Stocks end higher after Fed meeting minutes, strong job data
Stocks on Wall Street closed broadly higher Wednesday after wavering for much of the day as investors weighed the minutes from the Federal Reserve's latest meeting of policymakers and welcomed encouraging data on job openings.
The major indexes rallied following a government report showing that job openings increased more than expected in November. Stocks then shed some of their gains after the minutes from the Fed meeting last month underscored how the central bank remains determined to keep rates high to crush inflation.
The S&P 500 rose 0.8% after having been down 0.2% in the early going. The Dow Jones Industrial Average rose 0.4% and the Nasdaq composite added 0.7%. Small company stocks outpaced the broader market, lifting the Russell 2000 index 1.2% higher.
The Fed raised its key short-term interest rate last month for the seventh time in 2022 and signaled more hikes to come. Still, the increase was smaller than those announced after its previous four meetings, reflecting signs that inflation, while still high, has been showing signs of easing.
The minutes from the mid-December meeting show that Fed officials remained determined to keep rates high and have taken little comfort from inflation’s decline from a peak of 9.1% in June to 7.1% in November.
Stocks marched higher prior to the 2 p.m. Eastern release of the Fed minutes after the government reported that the number of job openings in November was higher than expected. While that could maintain pressure on the Fed to keep interest rates high to fight inflation, the resilience in the labor market also bolsters hopes on Wall Street that the economy can avoid sliding into a protracted recession.

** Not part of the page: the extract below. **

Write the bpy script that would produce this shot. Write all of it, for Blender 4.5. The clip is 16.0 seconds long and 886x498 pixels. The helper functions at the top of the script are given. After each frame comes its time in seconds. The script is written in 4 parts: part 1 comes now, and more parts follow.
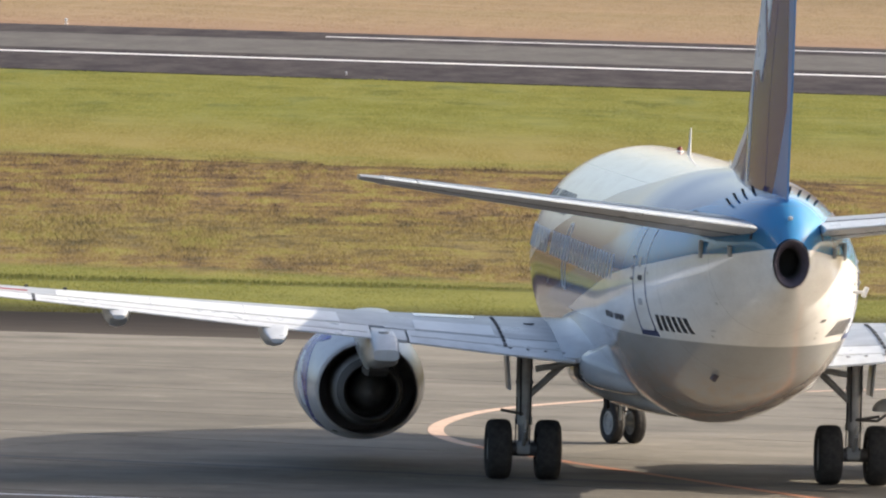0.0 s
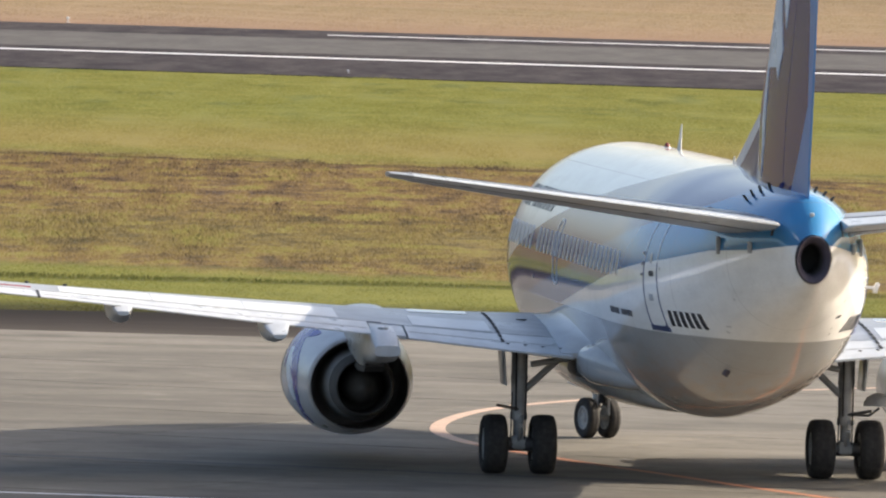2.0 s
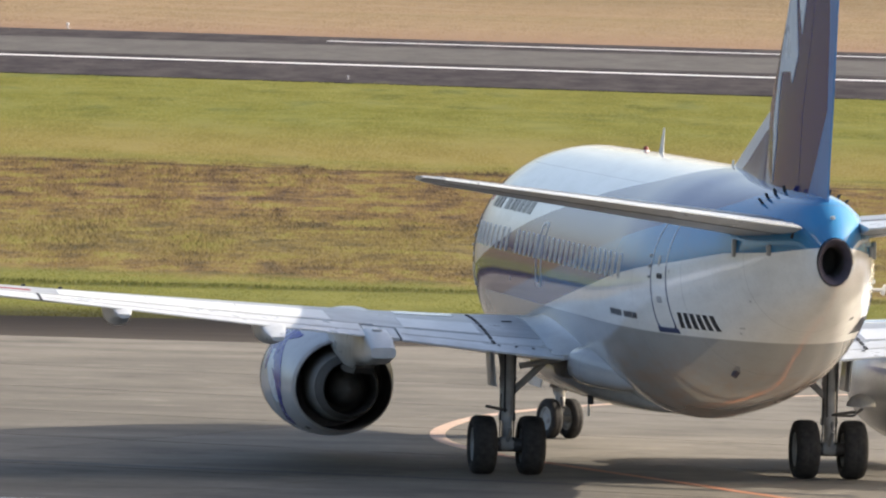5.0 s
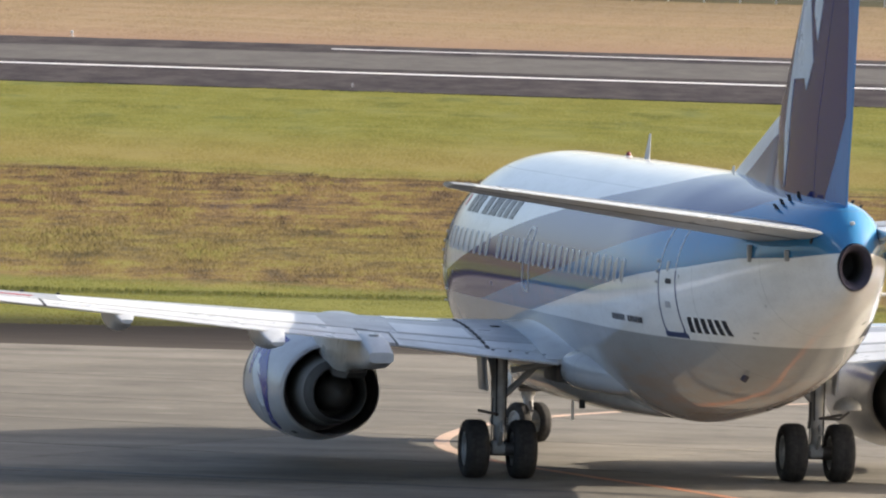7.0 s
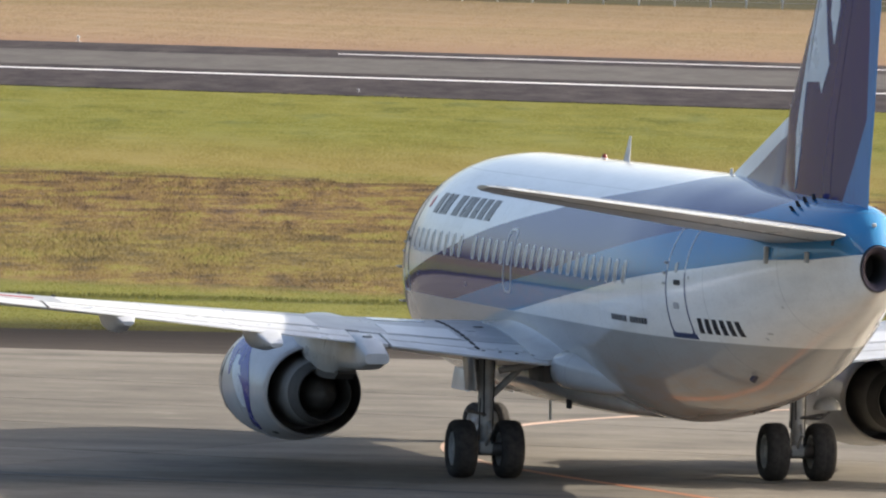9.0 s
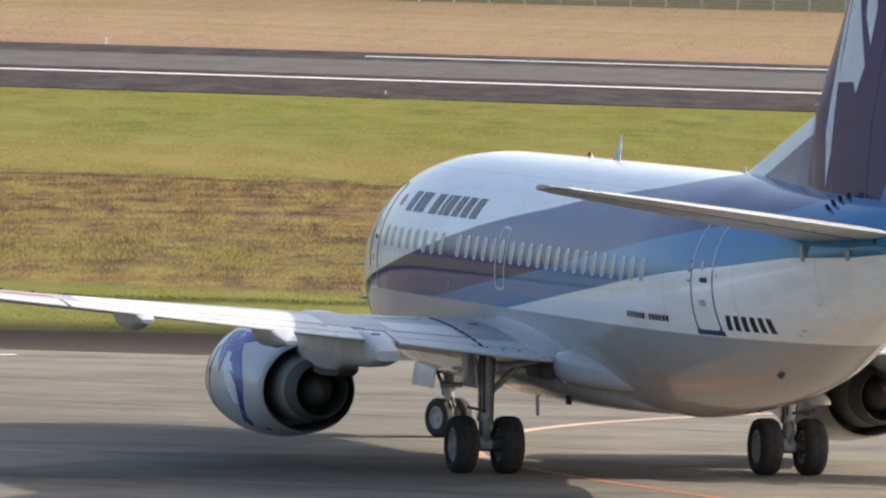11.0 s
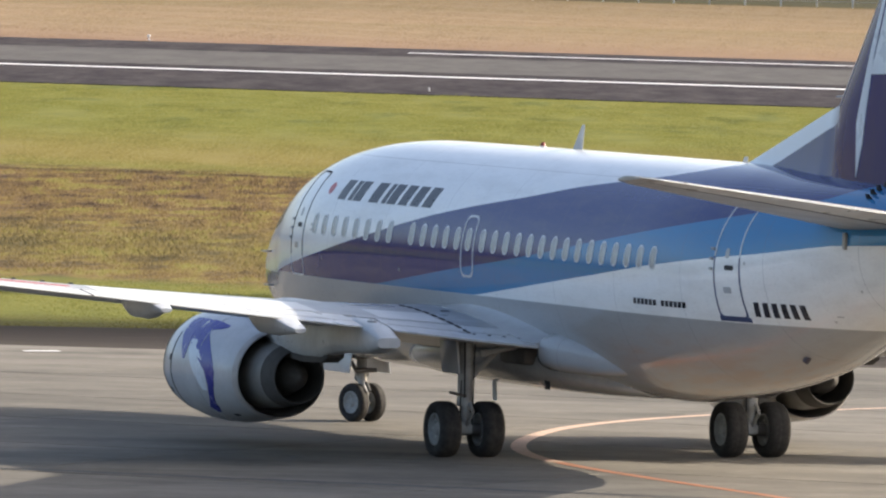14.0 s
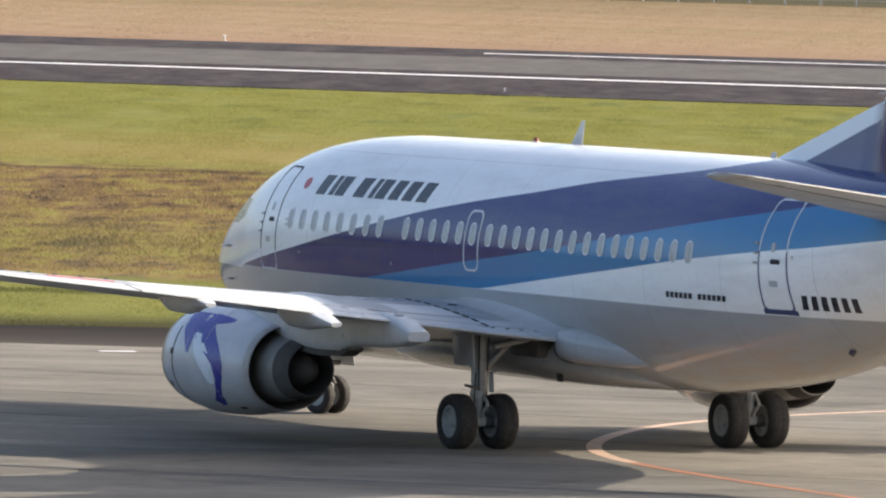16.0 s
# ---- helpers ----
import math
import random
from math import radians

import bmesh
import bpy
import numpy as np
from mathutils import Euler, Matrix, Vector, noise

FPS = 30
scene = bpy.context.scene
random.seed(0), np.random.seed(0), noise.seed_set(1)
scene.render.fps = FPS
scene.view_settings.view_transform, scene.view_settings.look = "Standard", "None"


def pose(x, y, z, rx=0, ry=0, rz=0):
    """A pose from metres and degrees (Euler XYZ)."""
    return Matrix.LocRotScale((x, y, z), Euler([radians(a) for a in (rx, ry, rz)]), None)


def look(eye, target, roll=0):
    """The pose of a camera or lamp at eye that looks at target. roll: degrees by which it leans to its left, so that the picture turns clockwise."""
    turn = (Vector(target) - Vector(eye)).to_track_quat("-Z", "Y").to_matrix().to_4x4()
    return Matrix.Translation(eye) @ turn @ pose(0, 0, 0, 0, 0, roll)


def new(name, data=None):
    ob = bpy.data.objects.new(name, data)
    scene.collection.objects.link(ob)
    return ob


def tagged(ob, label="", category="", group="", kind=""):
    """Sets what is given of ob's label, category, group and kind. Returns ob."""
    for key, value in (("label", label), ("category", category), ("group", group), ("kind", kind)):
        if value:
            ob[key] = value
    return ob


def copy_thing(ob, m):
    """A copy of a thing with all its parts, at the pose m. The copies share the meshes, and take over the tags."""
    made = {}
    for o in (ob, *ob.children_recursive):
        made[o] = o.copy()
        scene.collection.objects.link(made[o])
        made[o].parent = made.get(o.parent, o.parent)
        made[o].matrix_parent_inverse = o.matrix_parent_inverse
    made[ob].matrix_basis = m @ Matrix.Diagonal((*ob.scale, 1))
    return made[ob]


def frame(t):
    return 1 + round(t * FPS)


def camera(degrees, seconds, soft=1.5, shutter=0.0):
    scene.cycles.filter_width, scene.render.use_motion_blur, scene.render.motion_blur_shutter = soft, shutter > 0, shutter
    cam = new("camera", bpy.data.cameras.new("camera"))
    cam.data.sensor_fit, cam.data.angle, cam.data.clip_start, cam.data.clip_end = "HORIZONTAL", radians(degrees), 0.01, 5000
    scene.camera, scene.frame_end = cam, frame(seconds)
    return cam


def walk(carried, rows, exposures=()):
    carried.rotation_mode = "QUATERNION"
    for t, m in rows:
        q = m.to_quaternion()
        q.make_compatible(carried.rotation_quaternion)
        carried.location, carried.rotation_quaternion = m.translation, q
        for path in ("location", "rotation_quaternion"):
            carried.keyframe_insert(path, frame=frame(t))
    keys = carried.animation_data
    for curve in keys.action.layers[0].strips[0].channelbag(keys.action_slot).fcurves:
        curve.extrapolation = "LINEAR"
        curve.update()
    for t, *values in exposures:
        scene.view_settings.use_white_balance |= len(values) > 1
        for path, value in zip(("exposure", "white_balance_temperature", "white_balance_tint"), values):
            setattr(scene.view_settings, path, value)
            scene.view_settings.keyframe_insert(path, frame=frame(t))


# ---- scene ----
cam = camera(4.8467, 16.0, soft=2.2)
EYE_HEIGHT, LEAN = 9.3547, 1.2758


def aim(pan, tilt):
    """The camera on its tripod, turned right by pan and down by tilt, in degrees."""
    return pose(0, 0, EYE_HEIGHT, 90 - tilt, 0, -pan) @ pose(0, 0, 0, 0, 0, LEAN)


walk(cam, [
    (0, aim(0.0004, 2.0037)),
    (0.5, aim(-0.0113, 2.0139)),
    (1, aim(-0.0097, 2.0102)),
    (1.5, aim(0.0095, 2.0188)),
    (2, aim(-0.0092, 2.0130)),
    (2.5, aim(-0.0080, 2.0136)),
    (3, aim(-0.0059, 2.0150)),
    (3.5, aim(-0.0099, 2.0077)),
    (4, aim(-0.0074, 1.9986)),
    (6.5, aim(-0.0265, 1.9472)),
    (7, aim(-0.0343, 1.9378)),
    (7.5, aim(-0.0371, 1.9372)),
    (8, aim(-0.0466, 1.9315)),
    (8.5, aim(-0.0504, 1.9169)),
    (9, aim(-0.0695, 1.9113)),
    (11.5, aim(-0.2332, 1.9013)),
    (12, aim(-0.2356, 1.9014)),
    (12.5, aim(-0.2691, 1.9102)),
    (13, aim(-0.2897, 1.9208)),
    (13.5, aim(-0.3246, 1.9269)),
    (14, aim(-0.4547, 1.9253)),
    (14.5, aim(-0.5737, 1.9348)),
    (15, aim(-0.6510, 1.9448)),
    (15.5, aim(-0.7200, 1.9232)),
    (16, aim(-0.8678, 1.9320)),
], exposures=[(0, 1.0, 6600, 10), (9, 1.0, 6560, 10), (13.5, 1.09, 6540, 10), (16, 1.1, 6540, 10)])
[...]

“I think the market is trying to figure out if the recession indeed comes, will it be a bad one,” said Jeffrey Roach, chief economist for LPL Financial. “I think investors are right, that if we do fall into a recession, it’s not going to be a deep and prolonged recession.”

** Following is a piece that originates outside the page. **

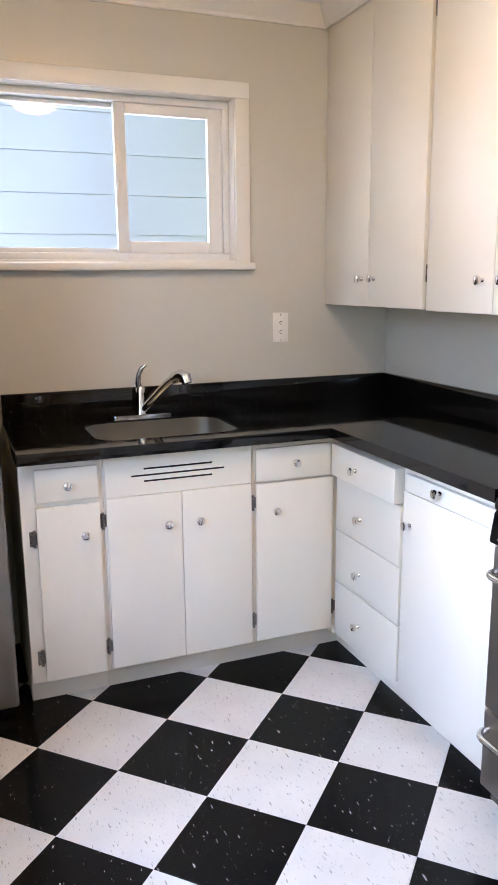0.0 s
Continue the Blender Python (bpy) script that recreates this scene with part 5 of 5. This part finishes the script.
# overhead wires on poles
pl = thing("utility_pole", (-29.0, -60, G), "wooden utility pole carrying overhead wires", "utility pole", "utility poles")
part("pole", tube([(-29, -60, G), (-29, -60, 5.5)], [0.16, 0.11], 10), BARKD, pl)
part("crossarm", box(-29.06, -28.94, -60.9, -59.1, 5.0, 5.14), BARKD, pl)
copy_thing(pl, pose(-29.0, 40, G))
for dx, z in ((0.0, 3.4), (0.15, 2.6), (-0.1, 1.4), (0.1, 1.05)):
    pts = [(-29 + dx, -60 + 100 * k / 24, z - 0.9 * (1 - (k / 12 - 1) ** 2)) for k in range(25)]
    solo("overhead_wire", tube(pts, 0.009, 5), BLACKP, "thin black overhead wire across the view", "wire", "overhead wires")

# neighbour's lap siding beyond the sink window, its white darkened to grey
nb = thing("neighbour_house", (0, 2.6, G), "lap siding wall of the house next door, its white darkened to grey", "house")
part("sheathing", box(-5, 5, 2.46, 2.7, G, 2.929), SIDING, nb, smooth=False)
# unseen overhang, added to block sky light from the siding
part("eave", box(-5.2, 5.2, 1.60, 2.7, 2.93, 3.08, 0.01), WHITE, nb)
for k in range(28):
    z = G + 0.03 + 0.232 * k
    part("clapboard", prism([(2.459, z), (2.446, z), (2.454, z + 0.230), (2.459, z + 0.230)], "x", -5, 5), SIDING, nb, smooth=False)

# ---- floor tiles, last ----
TD = 0.3048 / math.sqrt(2)


def clipped(poly, x0, x1, y0, y1):
    for ax, lim, sgn in ((0, x0, 1), (0, x1, -1), (1, y0, 1), (1, y1, -1)):
        res = []
        for i, p in enumerate(poly):
            q = poly[(i + 1) % len(poly)]
            pin, qin = sgn * (p[ax] - lim) >= 0, sgn * (q[ax] - lim) >= 0
            if pin:
                res.append(p)
            if pin != qin:
                t = (lim - p[ax]) / (q[ax] - p[ax])
                res.append((p[0] + t * (q[0] - p[0]), p[1] + t * (q[1] - p[1])))
        poly = res
        if not poly:
            return []
    return poly


def tile_mesh(poly, mat, whole):
    bm = bmesh.new()
    cxx = sum(p[0] for p in poly) / len(poly)
    cyy = sum(p[1] for p in poly) / len(poly)

    def pull(p, e):
        dx, dy = cxx - p[0], cyy - p[1]
        L = math.hypot(dx, dy) or 1
        return (p[0] + dx / L * e, p[1] + dy / L * e)
    lo = [bm.verts.new((*pull(p, 0.0004), -0.004)) for p in poly]
    mid = [bm.verts.new((*pull(p, 0.0004), -0.0006)) for p in poly]
    top = [bm.verts.new((*pull(p, 0.0016), 0.0)) for p in poly]
    k = len(poly)
    bm.faces.new(top)
    for a, b in ((lo, mid), (mid, top)):
        for i in range(k):
            bm.faces.new((a[i], a[(i + 1) % k], b[(i + 1) % k], b[i]))
    return to_mesh(bm, "tile", mat, False)


FULL = {}
forg = ORIGIN[floor.name]
for a in range(-8, 9):
    for b in range(-14, 7):
        if (a + b) % 2 == 0:
            continue
        black = a % 2 == 0
        c = (a * TD, b * TD)
        poly = [(c[0] + TD, c[1]), (c[0], c[1] + TD), (c[0] - TD, c[1]), (c[0], c[1] - TD)]
        cut = clipped(poly, X0, X1, -2.372, Y1)
        if len(cut) < 3:
            continue
        area = abs(sum(cut[i][0] * cut[(i + 1) % len(cut)][1] - cut[(i + 1) % len(cut)][0] * cut[i][1] for i in range(len(cut)))) / 2
        if area < 1e-4:
            continue
        local = [(p[0] - c[0], p[1] - c[1]) for p in cut]
        if len(cut) == 4 and area > 0.0928:
            if black not in FULL:
                FULL[black] = tile_mesh(local, VCTB if black else VCTW, True)
            me = FULL[black]
        else:
            me = tile_mesh(local, VCTB if black else VCTW, False)
        ob = new("tile", me)
        ob.parent = floor
        ob.location = Vector((c[0], c[1], 0)) - forg

# oak strips: boards along x inside a border that runs along the window wall
oorg = ORIGIN[ofloor.name]


def plank(x0, x1, y0, y1, mat):
    bm = bmesh.new()
    g = 0.0004
    lo = [bm.verts.new(c) for c in ((x0 + g, y0 + g, -0.014), (x1 - g, y0 + g, -0.014), (x1 - g, y1 - g, -0.014), (x0 + g, y1 - g, -0.014))]
    e = 0.0012
    hi = [bm.verts.new(c) for c in ((x0 + e, y0 + e, 0.0), (x1 - e, y0 + e, 0.0), (x1 - e, y1 - e, 0.0), (x0 + e, y1 - e, 0.0))]
    bm.faces.new(hi)
    for i in range(4):
        bm.faces.new((lo[i], lo[(i + 1) % 4], hi[(i + 1) % 4], hi[i]))
    cen = Vector(((x0 + x1) / 2, (y0 + y1) / 2, 0))
    bmesh.ops.translate(bm, vec=-cen, verts=bm.verts)
    ob = new("plank", to_mesh(bm, "plank", mat, False))
    ob.parent = ofloor
    ob.location = cen - oorg


for k in range(4):
    x = RX + 0.001 + 0.057 * k
    y = -2.41
    while y > RY:
        y2 = max(RY, y - rng.uniform(1.2, 2.4))
        plank(x, x + 0.057, y2, y, OAKB)
        y = y2
y = -2.376
k = 0
while y > RY + 0.05:
    x = RX + 0.229
    while x < RE:
        x2 = min(RE, x + rng.uniform(0.5, 1.9))
        plank(x, x2, y - 0.057, y, OAK)
        x = x2
    y -= 0.057
    k += 1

The latest update on job openings is the first set of employment data that Wall Street will get this week. The government will release its weekly unemployment report on Thursday and its closely watched monthly employment report, for December, on Friday.
The strong jobs market helped insulate a weakening economy from slipping into a recession in 2022. The Fed, though, is trying to lower inflation with its rate increases and that also means it needs to cool employment.
The minutes from the central bank's last policy meeting shows Fed officials suggested that a continuing streak of robust hiring could keep inflation elevated and was a key reason why they expected to raise interest rates this year more than they had previously forecast.
The Fed's benchmark lending rate stands at a range of 4.25% to 4.5%, up from close to zero following seven increases last year. It forecast that the rate will reach a range of 5% to 5.25% by the end of 2023 and it isn’t calling for a rate cut before 2024.
Crude oil prices fell and Treasury yields ended lower Wednesday.
The yield on the 10-year Treasury, which influences mortgage rates, fell to 3.68% from 3.75% late Tuesday. The yield on the two-year Treasury, which tends to track expectations for Fed action, slipped to 4.34% from 4.38%.
Banks, companies that rely on consumer spending and communications stocks accounted for a big share of the rally. Citigroup rose 2.6%, Starbucks added 3.6% and Netflix gained 4.9%.
Energy stocks fell as the price of U.S. crude oil settled 5.3% lower. Chevron fell 1.1%.
More than 80% of the stocks in the S&P 500 notched gains. The benchmark index rose 28.83 points to 3,852.97. The Dow added 133.40 points to close at 33,269.77. The Nasdaq rose 71.78 points to 10,458.76. The Russell 2000 gained 21.81 points to close at 1,772.54.
The latest updates for the job market comes amid more layoffs within the technology sector, which has been dealing with falling demand as inflation squeezes consumers.
Investors cheered several companies that decided to make cuts to their workforces as they face weaker demand. Cloud computing software company Salesforce rose 3.6% after it announced it is laying off about 10% of its workforce. Video hosing platform Vimeo rose 4% after reportedly notifying workers about job cuts.
Coinbase jumped 12.2% following the announcement of a $100 million settlement with New York State over what regulators called failures in the cryptocurrency trading platform’s systems for spotting possible criminal activity.
GE Healthcare Technologies climbed 8% in its market debut. General Electric, which spun off the company, rose 5.9%.